Advanced configurations
You can configure some advanced parameters to optimize cache performance. After you configure the parameters, you do not need to restart the SmartData service. The configurations take effect immediately on the client.
- In the Service Configuration section, click the client tab and configure the parameters described in the following table.
Parameter Description client.oss.upload.threads The number of OSS upload threads for each data write stream. Default value: 4. client.oss.upload.max.parallelism The maximum number of concurrent OSS upload threads of a process.

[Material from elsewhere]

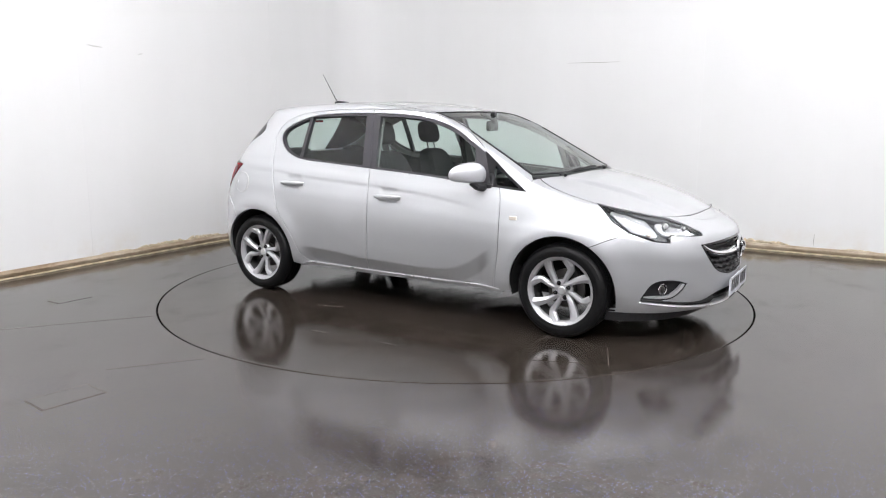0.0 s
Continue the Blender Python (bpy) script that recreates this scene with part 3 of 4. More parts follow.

This parameter prevents upload threads from occupying an excessive amount of bandwidth and memory. Default value: 16. - In the Service Configuration section, click the smartdata-site tab and configure the parameters described in the following table.
Parameter Description fs.jfs.cache.copy.simple.max.byte The threshold for the size of a file that is renamed over a common copy interface. If the size of a file is smaller than this threshold, a common copy interface is used. If the size is larger than this threshold, the Multipart Copy interface is used to improve copy efficiency. Note If you have enabled the fast copy feature of OSS, set this parameter to -1. This value indicates that all files are renamed over a common copy interface. This way, you can obtain the optimal rename performance.fs.jfs.cache.write.buffer.size The buffer size of data write streams. Unit: bytes. You must set this parameter to a power of 2. The maximum value is 8388608 (8 MB). If too much memory is occupied by write streams, we recommend that you set this parameter to a small value. Default value: 1048576. fs.oss.committer.magic.enabled Specifies whether to enable Jindo Job Committer. This Job Committer does not require rename operations and improves job commit performance. Default value: true. Note In cache mode, the performance of renaming files in OSS is less than standard. We recommend that you use Jindo Job Committer.